**YOUR TASK**
Restate the full listing word for word and leave the pictures out.
--- BEGIN MATERIAL TO PROCESS ---
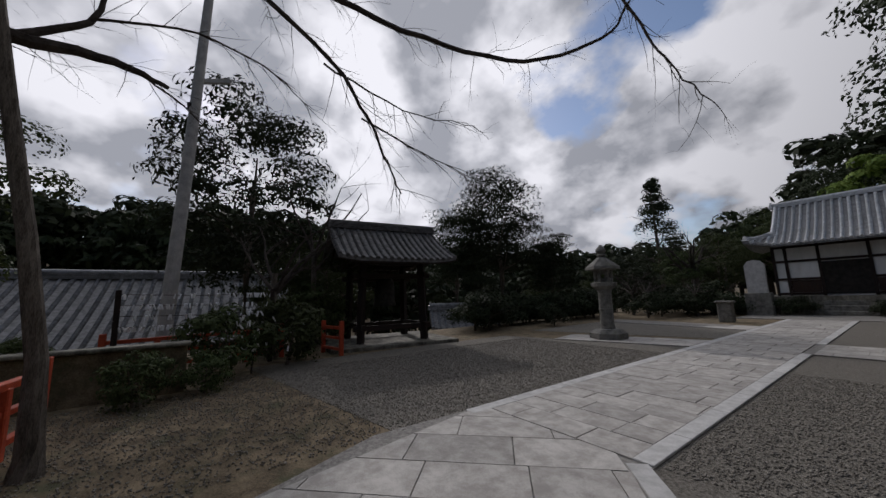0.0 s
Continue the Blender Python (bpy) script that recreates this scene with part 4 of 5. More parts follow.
for q in (-1, 1):
    for j in range(6):
        bm = B()
        v0, v1 = q * 1.88 * j / 6, q * 1.88 * (j + 1) / 6
        beam(bm, (-3.17, v0, KR.slope(1.95 - abs(v0)) - 0.2), (-3.17, v1, KR.slope(1.95 - abs(v1)) - 0.2), 0.06, 0.2)
        part("barge_board", bm, M_DARKWOOD_Y, kura)
    for j in range(5):
        v = q * (0.3 + 0.36 * j)
        bm = B()
        beam(bm, (-3.14, v, KR.slope(1.95 - abs(v)) - 0.2), (-2.28, v, KR.slope(1.95 - abs(v)) - 0.2), 0.09, 0.10)
        part("purlin_end", bm, M_NEWWOOD, kura)
bm = B()
box(bm, -2.44, 0.1, 2.9, -2.28, 0.62, 3.7, 0.05)
part("window_hood", bm, M_PLASTER, kura)
bm = B()
tube(bm, [(-2.05, 1.47, 2.4), (-2.05, 1.47, 1.0), (-2.05, 1.47, 0.05)], 0.045, 8)
part("downpipe", bm, M_IRON, kura)

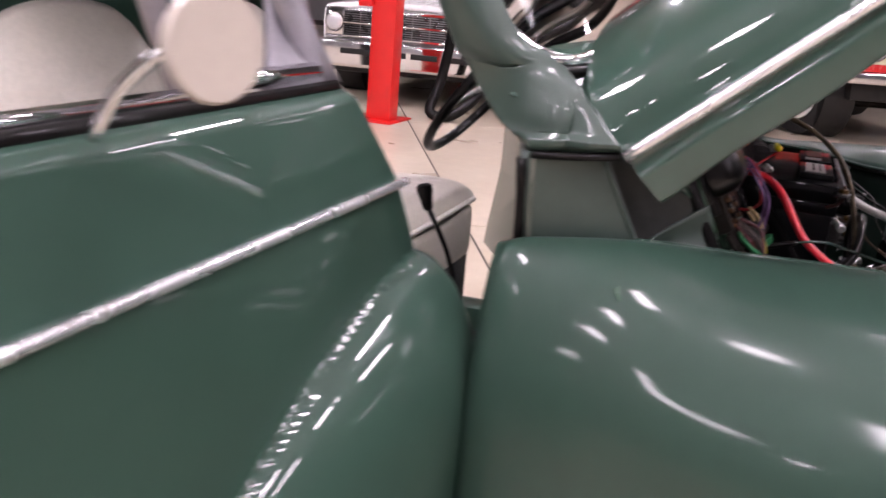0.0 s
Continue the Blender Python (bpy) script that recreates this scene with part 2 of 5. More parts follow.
JOINT = mat("floor_joint_filler", (0.05, 0.04, 0.03), 0.7, var=0.2)
WALLM = mat("white_wall_paint", (0.45, 0.44, 0.44), 0.6, var=0.05, scale=1, bump=0.05)
CEIL = mat("grey_ceiling_paint", (0.27, 0.27, 0.275), 0.8, var=0.08, scale=1)
REDP = mat("red_car_paint", (0.62, 0.012, 0.015), 0.25, coat=0.8, var=0.04)
REDPOST = mat("red_post_paint", (0.65, 0.012, 0.012), 0.4, coat=0.2, var=0.05)
IVORY = mat("ivory_car_paint", (0.78, 0.74, 0.52), 0.25, coat=0.7, var=0.03)
LEMON = mat("pale_yellow_car_paint", (0.78, 0.74, 0.42), 0.25, coat=0.7, var=0.03)
WHITEC = mat("white_car_paint", (0.78, 0.78, 0.76), 0.25, coat=0.7, var=0.03)
TYRE = mat("tyre_rubber", (0.014, 0.014, 0.014), 0.75, var=0.3, bump=0.3, bump_scale=60)
DARKG = mat("dark_grille_void", (0.006, 0.006, 0.006), 0.6)
BIN = mat("dark_grey_bin_plastic", (0.012, 0.011, 0.012), 0.55, var=0.1, bump=0.1)
GLASSM = bpy.data.materials.new("window_glass")
GLASSM.use_nodes = True
_g = GLASSM.node_tree.nodes["Principled BSDF"]
_g.inputs["Transmission Weight"].default_value, _g.inputs["Roughness"].default_value, _g.inputs["IOR"].default_value = 1.0, 0.02, 1.1
AMBER = mat("amber_lens", (0.8, 0.22, 0.02), 0.25, coat=0.5)
LENS = mat("headlamp_lens", (0.75, 0.77, 0.78), 0.15, 0.4, coat=0.8, bump=0.2, bump_scale=100)


# ---- building helpers ----
def mesh(name, verts, faces, smooth=True):
    me = bpy.data.meshes.new(name)
    me.from_pydata([tuple(v) for v in verts], [], faces)
    me.validate()
    if smooth:
        me.shade_smooth()
    return me


def part(name, geo, material, parent=None, label="", sharp=40):
    """Links geometry (a bmesh or a mesh) as one object, under parent when given."""
    if isinstance(geo, bmesh.types.BMesh):
        me = bpy.data.meshes.new(name)
        geo.normal_update()
        geo.to_mesh(me)
        geo.free()
        me.shade_smooth()
        me.set_sharp_from_angle(angle=radians(sharp))
    else:
        me = geo
    me.materials.append(material)
    ob = new(name, me)
    if parent is not None:
        ob.parent = parent
    if label:
        ob["label"] = label
    return ob


def empty(name, label, category, group="", kind=""):
    return tagged(new(name), label, category, group, kind)


def thing(name, geo, material, label, category, group="", kind="", sharp=40):
    return tagged(part(name, geo, material, None, "", sharp), label, category, group, kind)


def smooth_line(pts, sub=6):
    """Catmull-Rom through the points."""
    p = [Vector(q) for q in pts]
    p = [p[0] * 2 - p[1]] + p + [p[-1] * 2 - p[-2]]
    out = []
    for i in range(1, len(p) - 2):
        for k in range(sub):
            t = k / sub
            a, b, c, d = p[i - 1], p[i], p[i + 1], p[i + 2]
            out.append(0.5 * (2 * b + (c - a) * t + (2 * a - 5 * b + 4 * c - d) * t * t + (3 * b - a - 3 * c + d) * t ** 3))
    out.append(p[-2])
    return out


def tube(pts, r, n=10, sub=6, taper=None, name="tube", uv=False):
    """A round tube along a smooth line; taper gives the end's radius."""
    line = smooth_line(pts, sub) if sub > 1 else [Vector(p) for p in pts]
    verts, faces = [], []
    up = None
    m = len(line)
    for i, p in enumerate(line):
        d = (line[min(i + 1, m - 1)] - line[max(i - 1, 0)]).normalized()
        if up is None:
            up = d.orthogonal().normalized()
        up = (up - d * up.dot(d)).normalized()
        side = d.cross(up)
        rad = r if taper is None else r + (taper - r) * i / (m - 1)
        for k in range(n):
            a = 2 * math.pi * k / n
            verts.append(p + (up * math.cos(a) + side * math.sin(a)) * rad)
    for i in range(m - 1):
        for k in range(n):
            a, b = i * n + k, i * n + (k + 1) % n
            faces.append((a, b, b + n, a + n))
    faces.append(tuple(range(n - 1, -1, -1)))
    faces.append(tuple((m - 1) * n + k for k in range(n)))
    me = mesh(name, verts, faces)
    if uv:
        # u once round, v in hose widths along the length
        run = [0.0]
        for a, b in zip(line, line[1:]):
            run.append(run[-1] + (b - a).length / (2 * math.pi * r))
        lay = me.uv_layers.new(name="UVMap")
        for i in range(m - 1):
            for k in range(n):
                p = me.polygons[i * n + k]
                for li, (du, dv) in zip(p.loop_indices, ((0, 0), (1, 0), (1, 1), (0, 1))):
                    lay.data[li].uv = ((k + du) / n, run[i + dv])
    return me


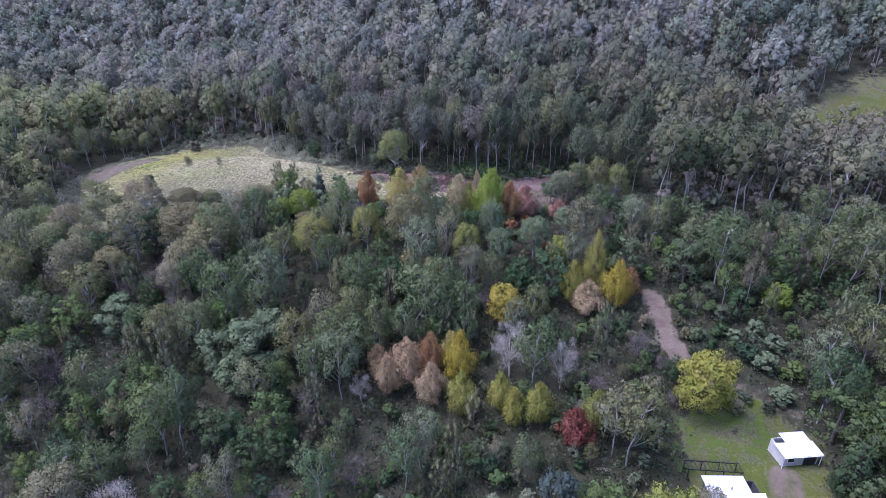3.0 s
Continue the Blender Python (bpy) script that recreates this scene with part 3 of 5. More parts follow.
--- END MATERIAL TO PROCESS ---
**SOLVED PROBLEM**
0.0 s
Continue the Blender Python (bpy) script that recreates this scene with part 4 of 5. More parts follow.
for q in (-1, 1):
    for j in range(6):
        bm = B()
        v0, v1 = q * 1.88 * j / 6, q * 1.88 * (j + 1) / 6
        beam(bm, (-3.17, v0, KR.slope(1.95 - abs(v0)) - 0.2), (-3.17, v1, KR.slope(1.95 - abs(v1)) - 0.2), 0.06, 0.2)
        part("barge_board", bm, M_DARKWOOD_Y, kura)
    for j in range(5):
        v = q * (0.3 + 0.36 * j)
        bm = B()
        beam(bm, (-3.14, v, KR.slope(1.95 - abs(v)) - 0.2), (-2.28, v, KR.slope(1.95 - abs(v)) - 0.2), 0.09, 0.10)
        part("purlin_end", bm, M_NEWWOOD, kura)
bm = B()
box(bm, -2.44, 0.1, 2.9, -2.28, 0.62, 3.7, 0.05)
part("window_hood", bm, M_PLASTER, kura)
bm = B()
tube(bm, [(-2.05, 1.47, 2.4), (-2.05, 1.47, 1.0), (-2.05, 1.47, 0.05)], 0.045, 8)
part("downpipe", bm, M_IRON, kura)

0.0 s
Continue the Blender Python (bpy) script that recreates this scene with part 2 of 5. More parts follow.
JOINT = mat("floor_joint_filler", (0.05, 0.04, 0.03), 0.7, var=0.2)
WALLM = mat("white_wall_paint", (0.45, 0.44, 0.44), 0.6, var=0.05, scale=1, bump=0.05)
CEIL = mat("grey_ceiling_paint", (0.27, 0.27, 0.275), 0.8, var=0.08, scale=1)
REDP = mat("red_car_paint", (0.62, 0.012, 0.015), 0.25, coat=0.8, var=0.04)
REDPOST = mat("red_post_paint", (0.65, 0.012, 0.012), 0.4, coat=0.2, var=0.05)
IVORY = mat("ivory_car_paint", (0.78, 0.74, 0.52), 0.25, coat=0.7, var=0.03)
LEMON = mat("pale_yellow_car_paint", (0.78, 0.74, 0.42), 0.25, coat=0.7, var=0.03)
WHITEC = mat("white_car_paint", (0.78, 0.78, 0.76), 0.25, coat=0.7, var=0.03)
TYRE = mat("tyre_rubber", (0.014, 0.014, 0.014), 0.75, var=0.3, bump=0.3, bump_scale=60)
DARKG = mat("dark_grille_void", (0.006, 0.006, 0.006), 0.6)
BIN = mat("dark_grey_bin_plastic", (0.012, 0.011, 0.012), 0.55, var=0.1, bump=0.1)
GLASSM = bpy.data.materials.new("window_glass")
GLASSM.use_nodes = True
_g = GLASSM.node_tree.nodes["Principled BSDF"]
_g.inputs["Transmission Weight"].default_value, _g.inputs["Roughness"].default_value, _g.inputs["IOR"].default_value = 1.0, 0.02, 1.1
AMBER = mat("amber_lens", (0.8, 0.22, 0.02), 0.25, coat=0.5)
LENS = mat("headlamp_lens", (0.75, 0.77, 0.78), 0.15, 0.4, coat=0.8, bump=0.2, bump_scale=100)


# ---- building helpers ----
def mesh(name, verts, faces, smooth=True):
    me = bpy.data.meshes.new(name)
    me.from_pydata([tuple(v) for v in verts], [], faces)
    me.validate()
    if smooth:
        me.shade_smooth()
    return me


def part(name, geo, material, parent=None, label="", sharp=40):
    """Links geometry (a bmesh or a mesh) as one object, under parent when given."""
    if isinstance(geo, bmesh.types.BMesh):
        me = bpy.data.meshes.new(name)
        geo.normal_update()
        geo.to_mesh(me)
        geo.free()
        me.shade_smooth()
        me.set_sharp_from_angle(angle=radians(sharp))
    else:
        me = geo
    me.materials.append(material)
    ob = new(name, me)
    if parent is not None:
        ob.parent = parent
    if label:
        ob["label"] = label
    return ob


def empty(name, label, category, group="", kind=""):
    return tagged(new(name), label, category, group, kind)


def thing(name, geo, material, label, category, group="", kind="", sharp=40):
    return tagged(part(name, geo, material, None, "", sharp), label, category, group, kind)


def smooth_line(pts, sub=6):
    """Catmull-Rom through the points."""
    p = [Vector(q) for q in pts]
    p = [p[0] * 2 - p[1]] + p + [p[-1] * 2 - p[-2]]
    out = []
    for i in range(1, len(p) - 2):
        for k in range(sub):
            t = k / sub
            a, b, c, d = p[i - 1], p[i], p[i + 1], p[i + 2]
            out.append(0.5 * (2 * b + (c - a) * t + (2 * a - 5 * b + 4 * c - d) * t * t + (3 * b - a - 3 * c + d) * t ** 3))
    out.append(p[-2])
    return out


def tube(pts, r, n=10, sub=6, taper=None, name="tube", uv=False):
    """A round tube along a smooth line; taper gives the end's radius."""
    line = smooth_line(pts, sub) if sub > 1 else [Vector(p) for p in pts]
    verts, faces = [], []
    up = None
    m = len(line)
    for i, p in enumerate(line):
        d = (line[min(i + 1, m - 1)] - line[max(i - 1, 0)]).normalized()
        if up is None:
            up = d.orthogonal().normalized()
        up = (up - d * up.dot(d)).normalized()
        side = d.cross(up)
        rad = r if taper is None else r + (taper - r) * i / (m - 1)
        for k in range(n):
            a = 2 * math.pi * k / n
            verts.append(p + (up * math.cos(a) + side * math.sin(a)) * rad)
    for i in range(m - 1):
        for k in range(n):
            a, b = i * n + k, i * n + (k + 1) % n
            faces.append((a, b, b + n, a + n))
    faces.append(tuple(range(n - 1, -1, -1)))
    faces.append(tuple((m - 1) * n + k for k in range(n)))
    me = mesh(name, verts, faces)
    if uv:
        # u once round, v in hose widths along the length
        run = [0.0]
        for a, b in zip(line, line[1:]):
            run.append(run[-1] + (b - a).length / (2 * math.pi * r))
        lay = me.uv_layers.new(name="UVMap")
        for i in range(m - 1):
            for k in range(n):
                p = me.polygons[i * n + k]
                for li, (du, dv) in zip(p.loop_indices, ((0, 0), (1, 0), (1, 1), (0, 1))):
                    lay.data[li].uv = ((k + du) / n, run[i + dv])
    return me


3.0 s
Continue the Blender Python (bpy) script that recreates this scene with part 3 of 5. More parts follow.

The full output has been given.